The Middle East has had many secular governments, some elected ones too. Turkey is a secular government, so is Syria, so too was Iraq, so is Egypt.  Besides the much spoken about fear of Islamic parties being elected and creating theocracies is a false one as even ostensibly Islamic parties have a real habit of behaving with politically savvy and democratic insight once they come to power. I recommend you read Harper magazine’s Ken Silverstein’s piece on the rise of Islamic democracy to better understand how and what these Islamic political movements are and how they behave.

Finally, as to your last point on whether the Americans had a choice – we can certainly discuss that endlessly though I will admit that i am not as well qualified to answer that one.

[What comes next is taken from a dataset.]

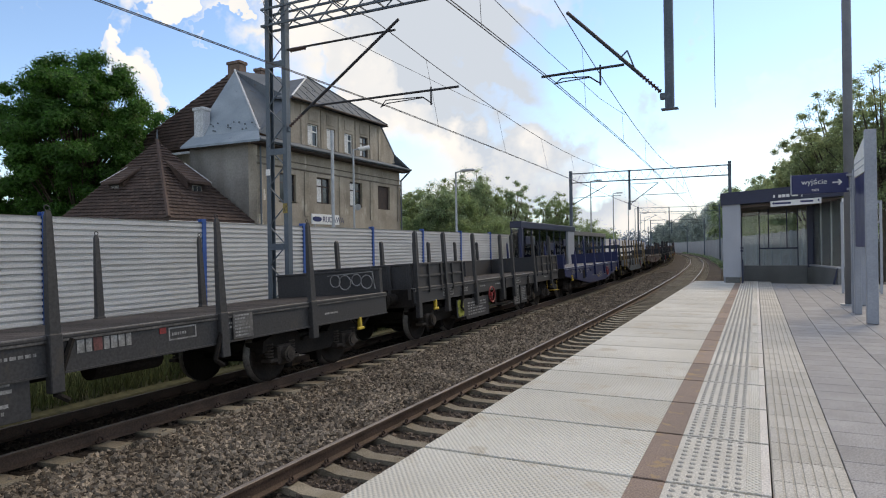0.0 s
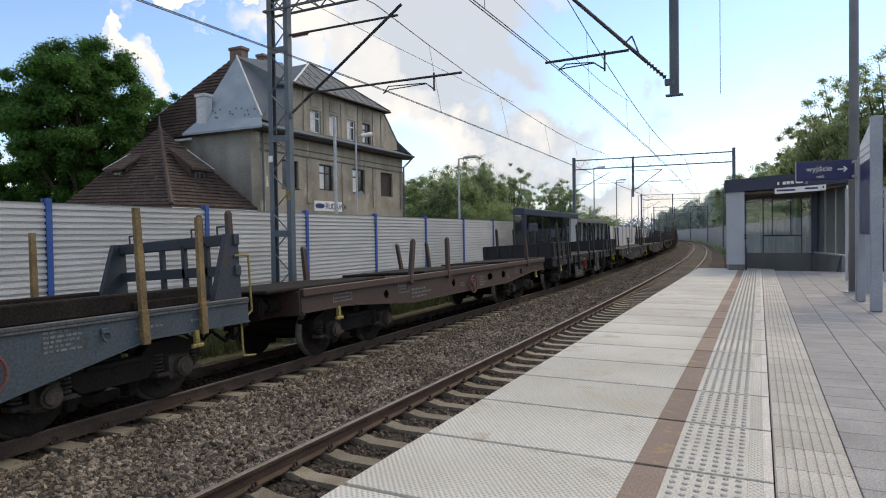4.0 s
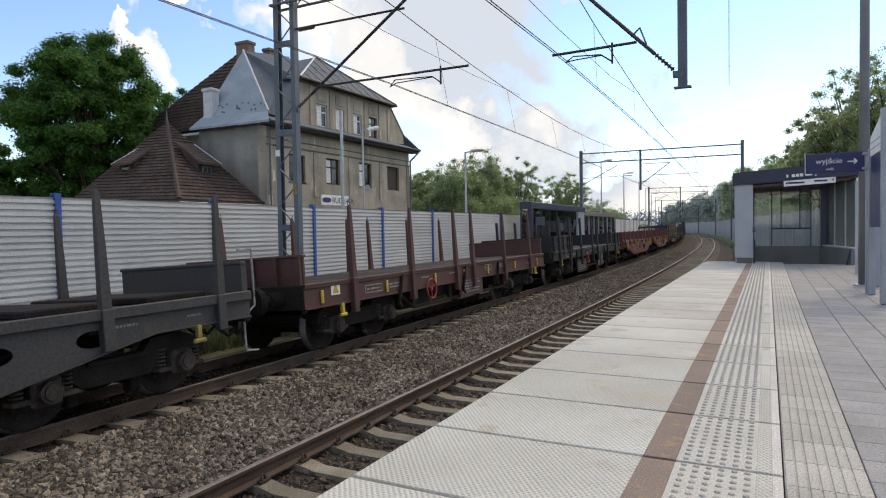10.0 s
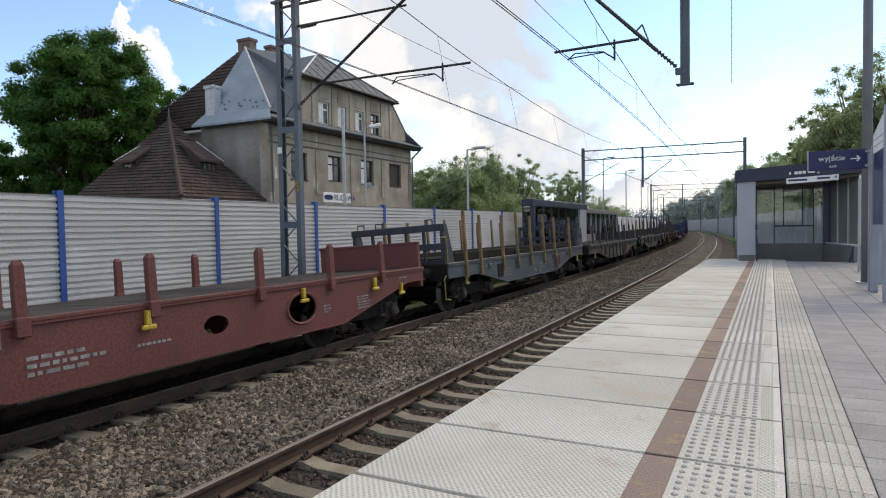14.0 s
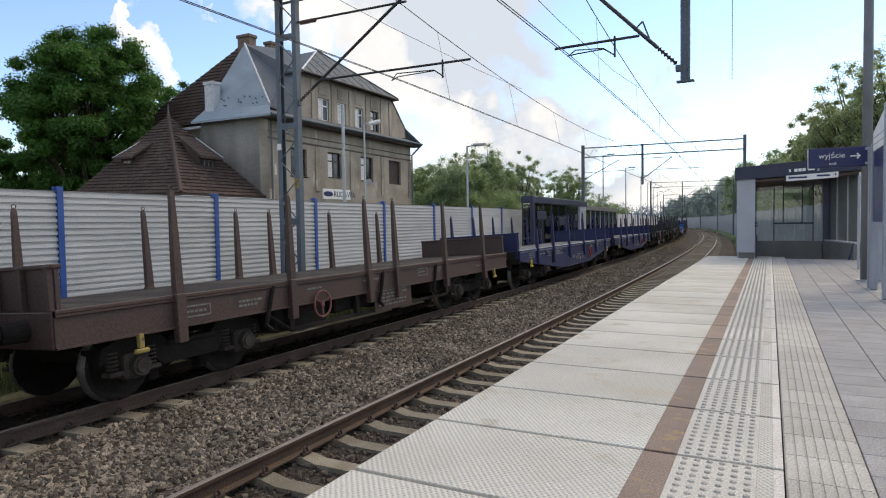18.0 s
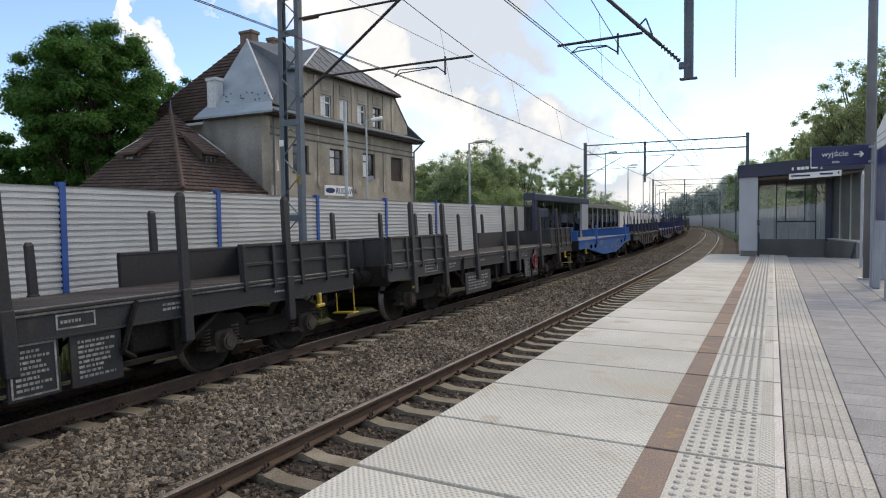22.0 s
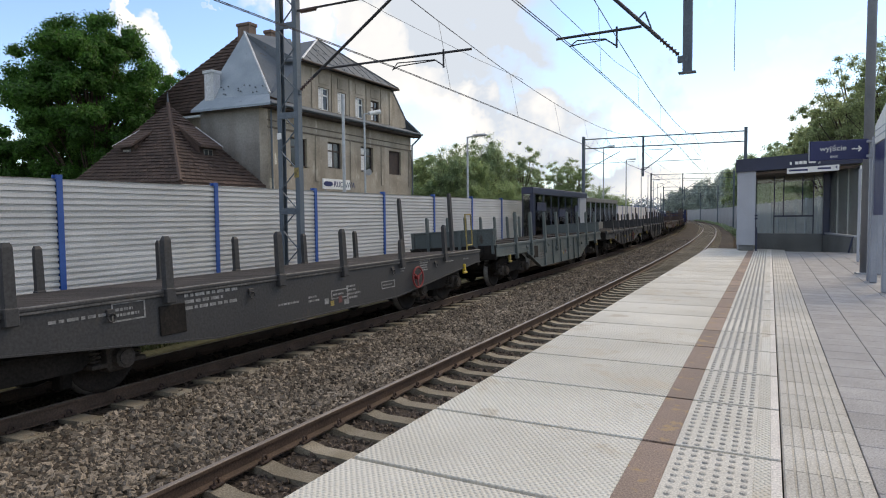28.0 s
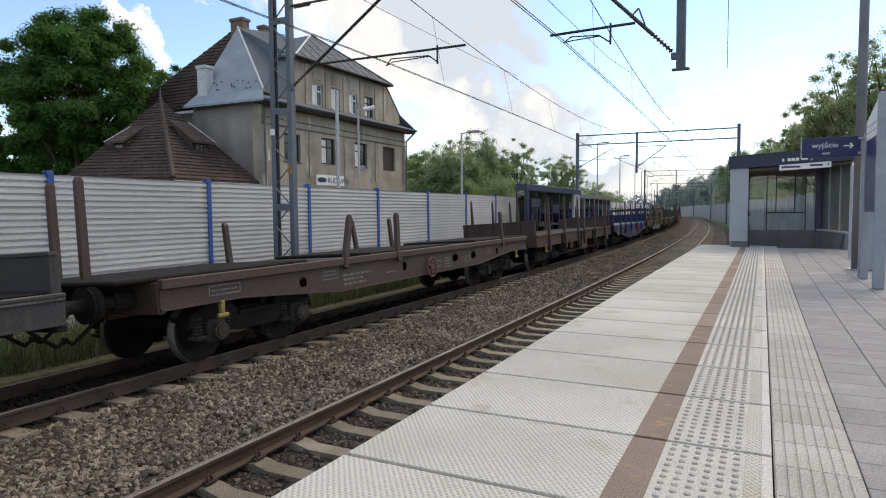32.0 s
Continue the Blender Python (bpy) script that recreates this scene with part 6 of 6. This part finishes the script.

I suspect that the Americans did have a choice. Furthermore, from a long term perspective, they should have insisted on it because a sectarian structure will not work and is the principal reason for the instability today. To say nothing about the illegality of the war, the carnage in the post-invasion period etc. Furthermore, we would be naive to ignore the history of the creation of Iraq particularly the role of the British in its creation, the deep influence of British intellectuals and orientalists on the minds and actions of the American administration (for example Bernard Lewis was not just an important encourager of the invasion but deeply entrenched in the think tanks advising on what needs to happen post-Saddam!) and the seeming seamless continuity in the assumptions about the ‘Arab mind’ between the British ideas and the current set of colonial administrators.  A book that I myself am going over again is Fromkin’s ‘A Peace to End All Peace’ and I highly recommend it to understand the history of the creation of the modern state of Iraq.

I will just conclude by saying that it is important for me that questions are carefully framed and in particular that they do not nudge responses into expected places. All that being said, I am not the best person to speak to about the future of the middle east or the politics of the region or the real-political actions.